- [GOAL OF THE EXERCISE]
Without the images, print all the entries below exactly as given.

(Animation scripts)

....

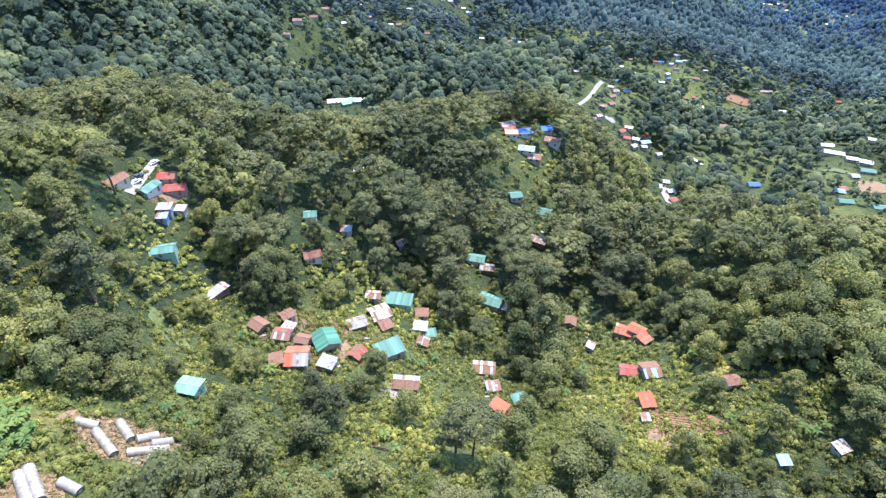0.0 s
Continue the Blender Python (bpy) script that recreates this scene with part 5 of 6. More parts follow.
tagged(draped('ground_yard', patch_rows(293.1, 802.9, 5.4, 3.7, -4, 42), ROADWAY, 0.6), 'pale concrete yard among the valley houses', 'yard', kind='structure')
keep_clear(293.1, 802.9, 5.6, 22.0)
tagged(draped('ground_yard', patch_rows(156.8, 478.1, 4.8, 3.2, -16, 43), ROADWAY, 0.6), 'pale concrete yard among the valley houses', 'yard', kind='structure')
keep_clear(156.8, 478.1, 4.9, 22.0)
tagged(draped('ground_yard', patch_rows(328.5, 598.2, 10.2, 6.9, 12, 44), ROADWAY, 0.6), 'pale concrete yard among the valley houses', 'yard', kind='structure')
keep_clear(328.5, 598.2, 10.5, 22.0)
tagged(draped('ground_yard', patch_rows(337.6, 588.9, 8.2, 5.6, 0, 45), ROADWAY, 0.6), 'pale concrete yard among the valley houses', 'yard', kind='structure')
keep_clear(337.6, 588.9, 8.4, 22.0)
tagged(draped('road_lane', strip_rows([(-110.0, 169.5), (-111.0, 178.8), (-111.8, 189.2), (-112.1, 196.9)], 3.2), ROADWAY, 0.2), 'concrete lane past parked cars', 'road', kind='structure')
keep_clear(-110.0, 169.5, 1.8, 6.0)
keep_clear(-111.0, 178.8, 1.8, 6.0)
keep_clear(-111.8, 189.2, 1.8, 6.0)
tagged(draped('path_garden', strip_rows([(60.8, 154.4), (62.3, 162.4), (67.2, 170.8), (73.1, 174.8)], 1.6), STRAW, 0.25), 'trodden light path by the gardens', 'road', kind='structure')
keep_clear(60.8, 154.4, 0.9, 6.0)
keep_clear(62.3, 162.4, 0.9, 6.0)
keep_clear(67.2, 170.8, 0.9, 6.0)
car('white parked car on the lane', -111.2, 177.7, 55, CARWHITE)
car('white parked pickup beside the trees', -111.6, 194.3, 60, CARWHITE)
car('dark parked car on the lane', -112.2, 181.8, 55, CARDARK)
keep_clear(-112.1, 165.3, 5.0, 3.0)
keep_clear(5.1, 75.2, 5.0, 3.0)
keep_clear(9.0, 74.3, 5.0, 3.0)
keep_clear(13.3, 63.0, 5.0, 3.0)
keep_clear(-26.5, 88.3, 5.0, 3.0)
keep_clear(-7.7, 89.6, 5.0, 3.0)
keep_clear(-31.9, 89.7, 5.0, 3.0)
keep_clear(-21.4, 100.7, 5.0, 3.0)
keep_clear(-39.7, 66.2, 5.0, 3.0)
keep_clear(-50.4, 85.0, 5.0, 3.0)
keep_clear(26.7, 98.8, 5.0, 3.0)
keep_clear(90.3, 126.3, 5.0, 3.0)
keep_clear(106.1, 105.8, 5.0, 3.0)
keep_clear(95.6, 93.6, 5.0, 3.0)
keep_clear(-49.4, 52.9, 5.0, 3.0)
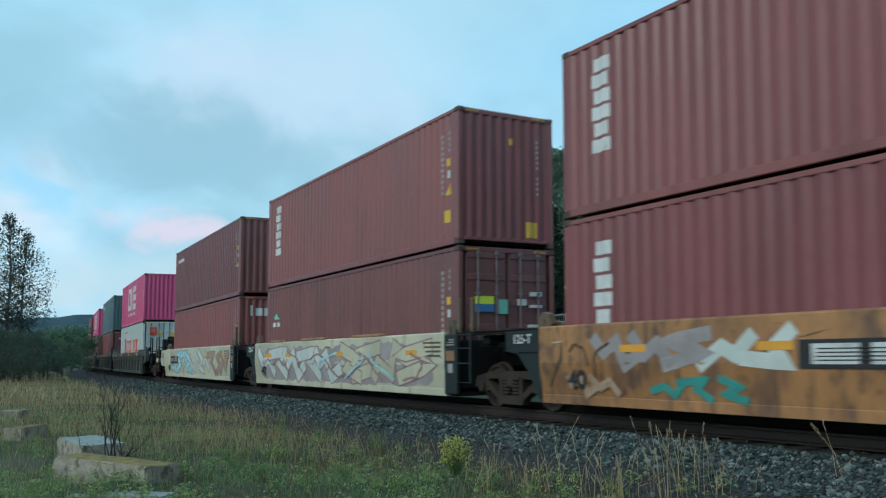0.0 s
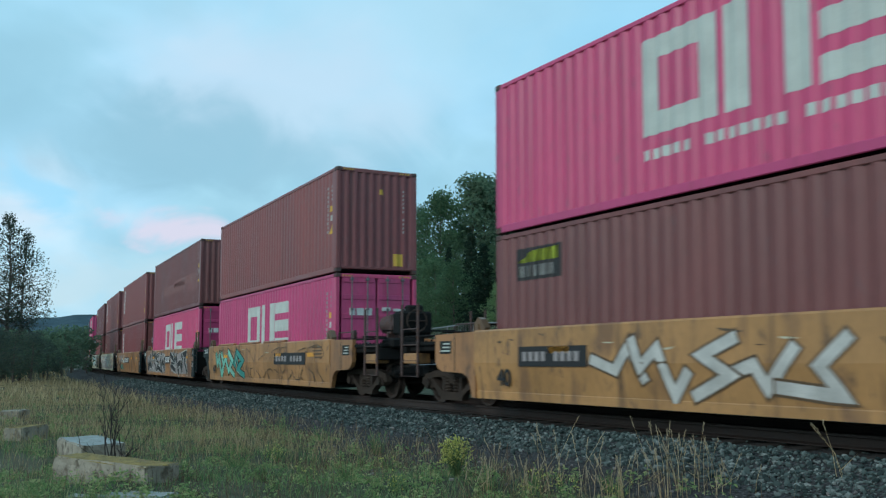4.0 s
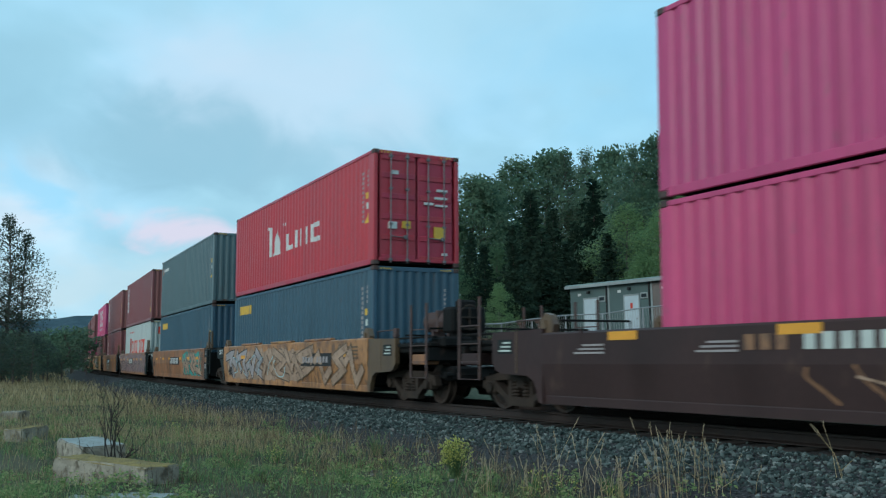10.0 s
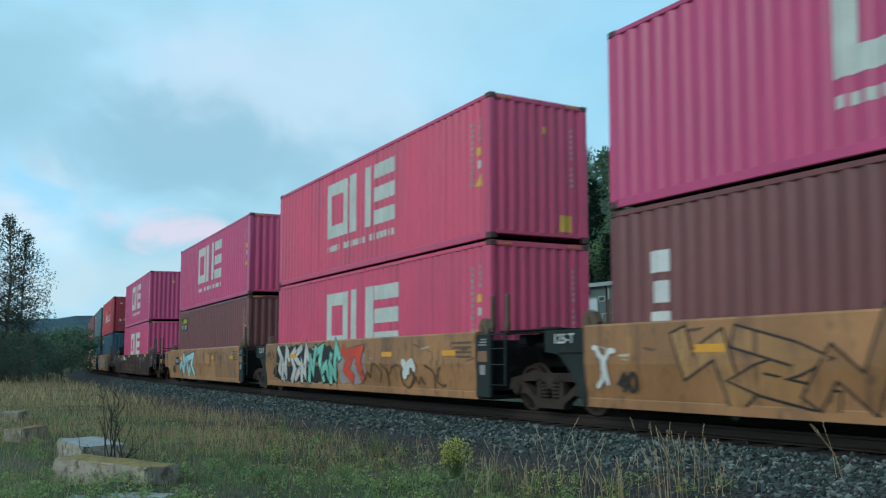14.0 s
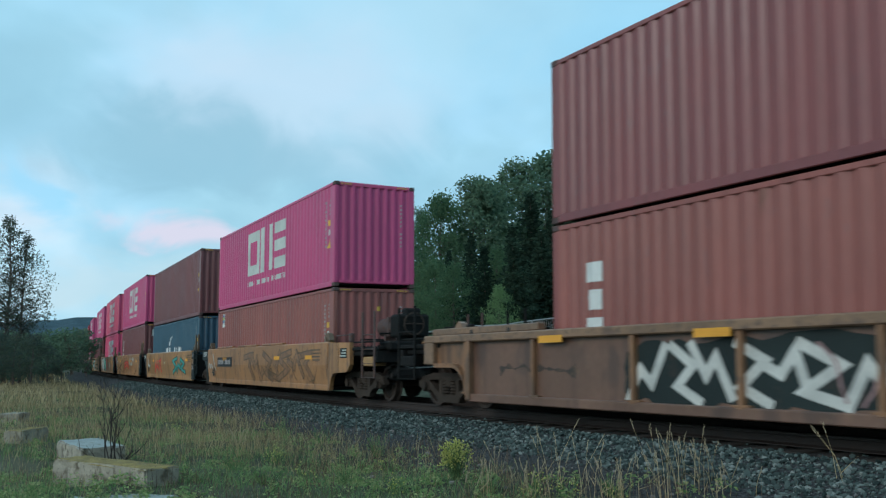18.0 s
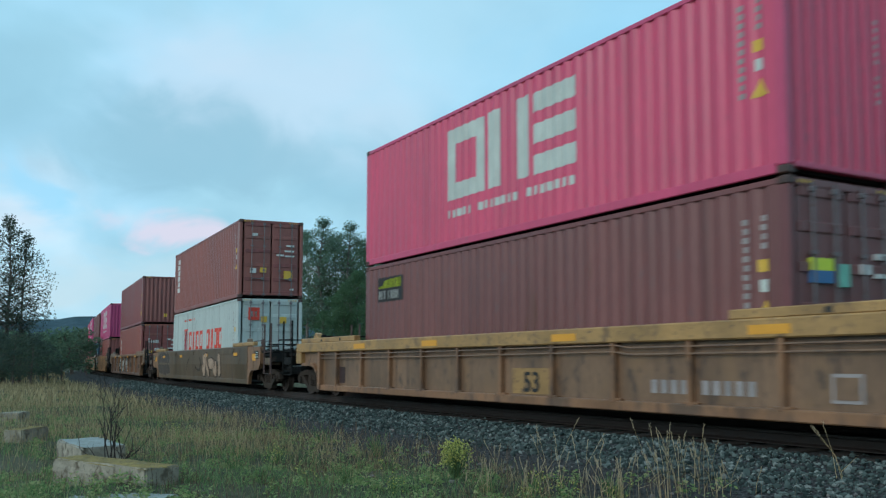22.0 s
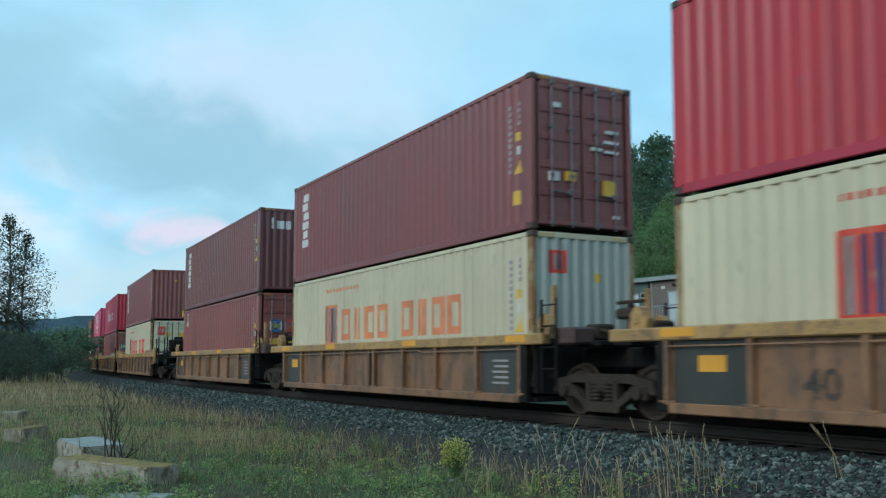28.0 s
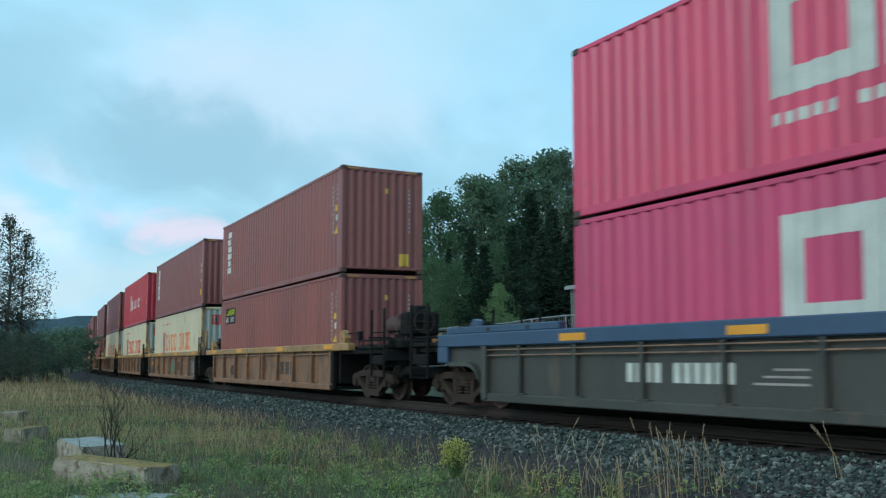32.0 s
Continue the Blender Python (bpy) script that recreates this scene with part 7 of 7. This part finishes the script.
fence()
for u, dp in ((-0.035, 46.0), (-0.021, 46.0), (0.093, 41.5), (0.115, 40.5)):
    x, y = spot(u * dp, dp)
    z = float(ground_z([x], [y])[0])
    p = new("pipe_post", Geo().tube([(0, 0, -0.3), (0, 0, 2.1)], 0.10, 8).box(-0.16, 0.16, -0.16, 0.16, 2.0, 2.16, 0.03).mesh("pipe_post", MAT["pipe"]))
    p.matrix_basis = pose(x, y, z)
    tagged(p, "brown steel pipe post", "post", "pipe posts by the fence")


def chimney():
    x, y = spot(45.1, 100)
    z = float(ground_z([x], [y])[0])
    c = new("chimney")
    c.matrix_basis = pose(x, y, z)
    tagged(c, "tall slender grey concrete chimney behind the wood", "chimney")
    part("shaft", Geo().tube([(0, 0, -1), (0, 0, 18), (0, 0, 62)], 1.28, 28, 1.02).mesh("shaft", MAT["stack"]), c)
    top = 1.01 + (624 - 160) / 1466 * 100 - z
    for q in (0.5, -0.5):
        part("band", Geo().tube([(0, 0, top + q - 0.09), (0, 0, top + q + 0.09)], 1.32, 28).mesh("band", MAT["steel"]), c, "steel band")
    part("collar", Geo().tube([(0, 0, 61.6), (0, 0, 62.2)], 1.16, 28).mesh("collar", MAT["stack"]), c)


chimney()
ties()


# ---------------------------------------------------------------- what moves
def riding(s, z, t):
    """The pose of a car, or of its load, whose middle is s metres along the line at the start."""
    m = s + run(t)
    (x0, y0, _), (x1, y1, _) = on_line(m - 7.1), on_line(m + 7.1)
    return pose((x0 + x1) / 2, (y0 + y1) / 2, z, 0, 0, math.degrees(math.atan2(y1 - y0, x1 - x0)))


def motions():
    times = [i * 0.5 for i in range(65)]
    for ob, s, z in MOVERS:
        walk(ob, [(t, riding(s, z, t)) for t in times])
    # wheels roll; all that sit alike in their trucks turn alike
    for side, sets in SPINS.items():
        first = sets[0]
        walk(first, [(i / FPS, pose(side * 0.89, 0, WHEEL_R, 0, math.degrees(run(i / FPS) / WHEEL_R) % 360, 0)) for i in range(32 * FPS + 1)])
        for w in sets[1:]:
            w.rotation_mode = "QUATERNION"
            keys = w.animation_data_create()
            keys.action = first.animation_data.action
            keys.action_slot = first.animation_data.action_slot


motions()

....

- [TASK SOLUTION]
0.0 s
Continue the Blender Python (bpy) script that recreates this scene with part 5 of 6. More parts follow.
tagged(draped('ground_yard', patch_rows(293.1, 802.9, 5.4, 3.7, -4, 42), ROADWAY, 0.6), 'pale concrete yard among the valley houses', 'yard', kind='structure')
keep_clear(293.1, 802.9, 5.6, 22.0)
tagged(draped('ground_yard', patch_rows(156.8, 478.1, 4.8, 3.2, -16, 43), ROADWAY, 0.6), 'pale concrete yard among the valley houses', 'yard', kind='structure')
keep_clear(156.8, 478.1, 4.9, 22.0)
tagged(draped('ground_yard', patch_rows(328.5, 598.2, 10.2, 6.9, 12, 44), ROADWAY, 0.6), 'pale concrete yard among the valley houses', 'yard', kind='structure')
keep_clear(328.5, 598.2, 10.5, 22.0)
tagged(draped('ground_yard', patch_rows(337.6, 588.9, 8.2, 5.6, 0, 45), ROADWAY, 0.6), 'pale concrete yard among the valley houses', 'yard', kind='structure')
keep_clear(337.6, 588.9, 8.4, 22.0)
tagged(draped('road_lane', strip_rows([(-110.0, 169.5), (-111.0, 178.8), (-111.8, 189.2), (-112.1, 196.9)], 3.2), ROADWAY, 0.2), 'concrete lane past parked cars', 'road', kind='structure')
keep_clear(-110.0, 169.5, 1.8, 6.0)
keep_clear(-111.0, 178.8, 1.8, 6.0)
keep_clear(-111.8, 189.2, 1.8, 6.0)
tagged(draped('path_garden', strip_rows([(60.8, 154.4), (62.3, 162.4), (67.2, 170.8), (73.1, 174.8)], 1.6), STRAW, 0.25), 'trodden light path by the gardens', 'road', kind='structure')
keep_clear(60.8, 154.4, 0.9, 6.0)
keep_clear(62.3, 162.4, 0.9, 6.0)
keep_clear(67.2, 170.8, 0.9, 6.0)
car('white parked car on the lane', -111.2, 177.7, 55, CARWHITE)
car('white parked pickup beside the trees', -111.6, 194.3, 60, CARWHITE)
car('dark parked car on the lane', -112.2, 181.8, 55, CARDARK)
keep_clear(-112.1, 165.3, 5.0, 3.0)
keep_clear(5.1, 75.2, 5.0, 3.0)
keep_clear(9.0, 74.3, 5.0, 3.0)
keep_clear(13.3, 63.0, 5.0, 3.0)
keep_clear(-26.5, 88.3, 5.0, 3.0)
keep_clear(-7.7, 89.6, 5.0, 3.0)
keep_clear(-31.9, 89.7, 5.0, 3.0)
keep_clear(-21.4, 100.7, 5.0, 3.0)
keep_clear(-39.7, 66.2, 5.0, 3.0)
keep_clear(-50.4, 85.0, 5.0, 3.0)
keep_clear(26.7, 98.8, 5.0, 3.0)
keep_clear(90.3, 126.3, 5.0, 3.0)
keep_clear(106.1, 105.8, 5.0, 3.0)
keep_clear(95.6, 93.6, 5.0, 3.0)
keep_clear(-49.4, 52.9, 5.0, 3.0)
0.0 s
4.0 s
10.0 s
14.0 s
18.0 s
22.0 s
28.0 s
32.0 s
Continue the Blender Python (bpy) script that recreates this scene with part 7 of 7. This part finishes the script.
fence()
for u, dp in ((-0.035, 46.0), (-0.021, 46.0), (0.093, 41.5), (0.115, 40.5)):
    x, y = spot(u * dp, dp)
    z = float(ground_z([x], [y])[0])
    p = new("pipe_post", Geo().tube([(0, 0, -0.3), (0, 0, 2.1)], 0.10, 8).box(-0.16, 0.16, -0.16, 0.16, 2.0, 2.16, 0.03).mesh("pipe_post", MAT["pipe"]))
    p.matrix_basis = pose(x, y, z)
    tagged(p, "brown steel pipe post", "post", "pipe posts by the fence")


def chimney():
    x, y = spot(45.1, 100)
    z = float(ground_z([x], [y])[0])
    c = new("chimney")
    c.matrix_basis = pose(x, y, z)
    tagged(c, "tall slender grey concrete chimney behind the wood", "chimney")
    part("shaft", Geo().tube([(0, 0, -1), (0, 0, 18), (0, 0, 62)], 1.28, 28, 1.02).mesh("shaft", MAT["stack"]), c)
    top = 1.01 + (624 - 160) / 1466 * 100 - z
    for q in (0.5, -0.5):
        part("band", Geo().tube([(0, 0, top + q - 0.09), (0, 0, top + q + 0.09)], 1.32, 28).mesh("band", MAT["steel"]), c, "steel band")
    part("collar", Geo().tube([(0, 0, 61.6), (0, 0, 62.2)], 1.16, 28).mesh("collar", MAT["stack"]), c)


chimney()
ties()


# ---------------------------------------------------------------- what moves
def riding(s, z, t):
    """The pose of a car, or of its load, whose middle is s metres along the line at the start."""
    m = s + run(t)
    (x0, y0, _), (x1, y1, _) = on_line(m - 7.1), on_line(m + 7.1)
    return pose((x0 + x1) / 2, (y0 + y1) / 2, z, 0, 0, math.degrees(math.atan2(y1 - y0, x1 - x0)))


def motions():
    times = [i * 0.5 for i in range(65)]
    for ob, s, z in MOVERS:
        walk(ob, [(t, riding(s, z, t)) for t in times])
    # wheels roll; all that sit alike in their trucks turn alike
    for side, sets in SPINS.items():
        first = sets[0]
        walk(first, [(i / FPS, pose(side * 0.89, 0, WHEEL_R, 0, math.degrees(run(i / FPS) / WHEEL_R) % 360, 0)) for i in range(32 * FPS + 1)])
        for w in sets[1:]:
            w.rotation_mode = "QUATERNION"
            keys = w.animation_data_create()
            keys.action = first.animation_data.action
            keys.action_slot = first.animation_data.action_slot


motions()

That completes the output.